Bila seorang bakal calon kepala daerah (balon) melakukan
pendekatan dari hati ke hati serta pendekatan kebutuhan (lebih ekstrim),
dukungan tidak akan lari kemana-mana. Walaupun media massa menyanjung
kita sampai ke ujung langit, apakah isteri, anak atau saudara lawan
politik akan berpaling kepada kita? Jawabnya, mustahil … tetapi apakah
peluang itu ada? jawabnya ada. Kuncinya, bagaimana kita mampu
meru-muskan pola penghancuran karakter yang sebenarnya terhadap lawan
politik tidak sekedar pembusukan karakter di media massa yang tidak
semua orang membacanya. Kalaupun nantinya busuk masih bisa di obati,
kalau sudah hancur, bagaimana . Sesungguhnya sudah banyak dipraktekkan
dalam dunia perpolitikan modern dewasa ini, namun tidak semua orang
mendalaminya dengan seksama.
Jika di kaji-kaji, ide ini sudah
kuno walaupun demikian, masih saja banyak orang yang terperosok maupun
dijerumuskan sengaja ke persoalan-persolan harta, tahta atau kekuasaan,
dan lawan jenis (pria atau wanita). Kita harus ingat tidak semuanya yang
kuning itu emas, namun ada juga warna kuning itu kotoran manusia
demikian juga tidak semua kawan itu kawan dan tidak semua lawan itu
lawan.
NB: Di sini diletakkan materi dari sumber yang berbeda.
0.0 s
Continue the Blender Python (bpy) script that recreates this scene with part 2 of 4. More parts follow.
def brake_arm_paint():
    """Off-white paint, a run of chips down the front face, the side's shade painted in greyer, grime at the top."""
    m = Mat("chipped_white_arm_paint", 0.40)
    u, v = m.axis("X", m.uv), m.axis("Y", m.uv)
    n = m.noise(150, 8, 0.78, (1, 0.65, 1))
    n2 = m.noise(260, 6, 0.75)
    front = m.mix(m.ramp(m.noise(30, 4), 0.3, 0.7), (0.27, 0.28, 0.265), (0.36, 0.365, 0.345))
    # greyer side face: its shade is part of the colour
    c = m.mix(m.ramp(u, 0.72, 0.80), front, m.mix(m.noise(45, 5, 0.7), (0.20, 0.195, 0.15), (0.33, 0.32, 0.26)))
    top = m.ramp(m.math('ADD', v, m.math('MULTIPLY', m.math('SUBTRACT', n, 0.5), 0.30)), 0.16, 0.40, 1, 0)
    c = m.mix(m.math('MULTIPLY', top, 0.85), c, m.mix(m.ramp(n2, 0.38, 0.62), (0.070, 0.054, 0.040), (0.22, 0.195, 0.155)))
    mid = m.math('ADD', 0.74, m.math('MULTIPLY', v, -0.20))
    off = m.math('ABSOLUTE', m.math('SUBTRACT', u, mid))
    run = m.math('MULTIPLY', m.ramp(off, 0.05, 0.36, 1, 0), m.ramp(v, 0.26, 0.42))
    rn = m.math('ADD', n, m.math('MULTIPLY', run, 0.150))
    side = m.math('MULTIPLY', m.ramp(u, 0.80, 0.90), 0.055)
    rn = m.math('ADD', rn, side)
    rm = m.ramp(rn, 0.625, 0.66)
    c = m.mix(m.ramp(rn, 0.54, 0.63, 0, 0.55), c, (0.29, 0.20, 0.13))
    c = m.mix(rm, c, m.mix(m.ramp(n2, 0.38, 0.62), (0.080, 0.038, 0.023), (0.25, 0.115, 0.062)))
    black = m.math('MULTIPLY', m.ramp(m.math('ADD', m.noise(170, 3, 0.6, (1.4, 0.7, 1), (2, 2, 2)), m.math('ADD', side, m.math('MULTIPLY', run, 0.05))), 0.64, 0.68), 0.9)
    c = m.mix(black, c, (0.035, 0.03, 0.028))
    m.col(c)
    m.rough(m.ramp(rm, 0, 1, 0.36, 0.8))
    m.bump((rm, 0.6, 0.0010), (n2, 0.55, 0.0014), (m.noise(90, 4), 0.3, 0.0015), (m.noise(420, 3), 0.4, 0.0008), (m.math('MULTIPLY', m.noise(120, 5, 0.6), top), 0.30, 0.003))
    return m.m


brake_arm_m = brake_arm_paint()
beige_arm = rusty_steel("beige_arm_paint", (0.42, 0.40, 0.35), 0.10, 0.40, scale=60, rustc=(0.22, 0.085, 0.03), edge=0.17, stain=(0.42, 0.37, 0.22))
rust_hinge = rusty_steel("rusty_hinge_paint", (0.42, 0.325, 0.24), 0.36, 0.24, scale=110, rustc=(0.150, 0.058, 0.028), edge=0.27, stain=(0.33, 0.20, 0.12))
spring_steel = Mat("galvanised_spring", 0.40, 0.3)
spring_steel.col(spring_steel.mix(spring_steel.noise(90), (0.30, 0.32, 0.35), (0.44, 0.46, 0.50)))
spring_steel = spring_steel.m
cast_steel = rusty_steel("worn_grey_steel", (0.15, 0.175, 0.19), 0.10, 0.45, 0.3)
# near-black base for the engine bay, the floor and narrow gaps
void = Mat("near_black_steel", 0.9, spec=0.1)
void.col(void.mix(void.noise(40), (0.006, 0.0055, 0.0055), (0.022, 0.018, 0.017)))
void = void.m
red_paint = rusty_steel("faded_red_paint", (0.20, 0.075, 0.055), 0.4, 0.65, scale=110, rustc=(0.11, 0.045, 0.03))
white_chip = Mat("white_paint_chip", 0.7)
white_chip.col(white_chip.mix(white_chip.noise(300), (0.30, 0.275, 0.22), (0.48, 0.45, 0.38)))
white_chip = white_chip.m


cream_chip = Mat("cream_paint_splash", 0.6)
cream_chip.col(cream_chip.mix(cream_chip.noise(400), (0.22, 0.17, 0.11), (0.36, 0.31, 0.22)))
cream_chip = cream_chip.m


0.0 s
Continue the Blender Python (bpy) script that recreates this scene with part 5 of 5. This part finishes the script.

Pembusukan karakter bagi balon kepala daerah adalah pekerjaan
lamban dan cenderung sia-sia, mengapa takut mencoba pembunuhan karakter?
Tulisan ini adalah sedikit pemikiran yang ingin membuka penjajahan
prilaku yang dilakukan berbagai politikus yang sering kali mengorbankan
orang baik yang bertujuan baik membangun masyarakat. Jika sudah begini,
persiapkanlah diri menghadapi penghancuran karakter, siapa takut
silahkan menjadi penonton di pinggir lapangan.